I recently sat with a deeply spiritual woman dying of leukemia. There were candles lit in her room and a faint smell of incense in the air. She had icons hanging on her door and IV bottles. Her relatives brought her a very special oil and Rosary with very holy stones from the Jordan river in the Middle East. These tangibles brought the woman peace and assurance. She knew she would be healed; there was no question. And so far she is doing well.

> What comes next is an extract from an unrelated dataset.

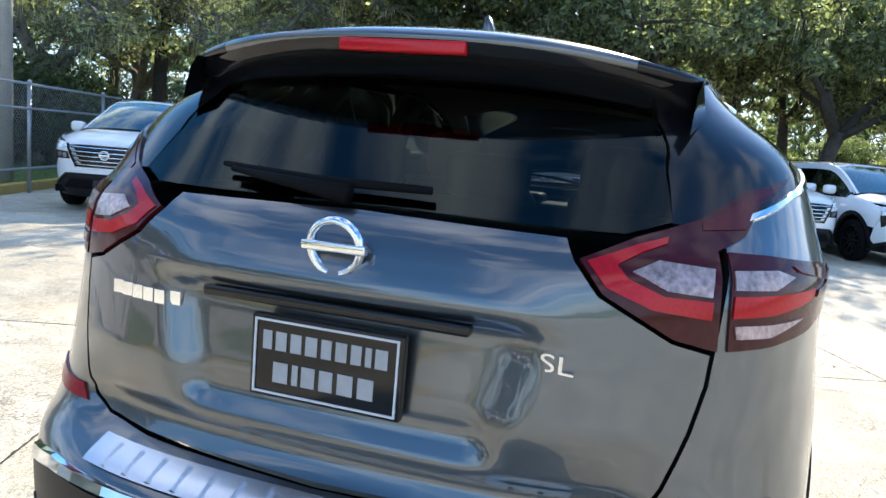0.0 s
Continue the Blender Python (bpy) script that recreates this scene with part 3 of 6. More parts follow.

When I spoke to Mennonites about how to encourage her to have peace and assurance, they used language like, "she certainly has a strong faith." "We can pray for her to have peace and assurance." "We can only hope that her trust in these things will help her." I detected little to no acknowledgment that the tangibles held any sacredness in and of themselves. It was as if healing centered on faith alone and the physical presence of particular things in the room were irrelevant.

Yet I wonder.

And other images flash through my mind:
  • a burning bush around which was said to be holy ground
  • a wooden rod that sprouted
  • a man struck dead after touching the Ark of the Covenant
  • the cloak of a prophet passed on
  • a fish that carried a missionary
  • the river where a leper was cleansed
  • mud on the eyes of a blind man
  • a sick woman touching Jesus' cloak
There are many others that could be listed. But I'm thinking about how the ordinary somehow becomes sacred and how that affects us both physically and spiritually. How does this happen? Are they merely human constructs? Or are there truly holy places and spaces and things? When do physical realities become sacred?

And perhaps a more important question is, what about our spirituality or faith do we miss out on when we fail to recognize the spiritual realities in the physical?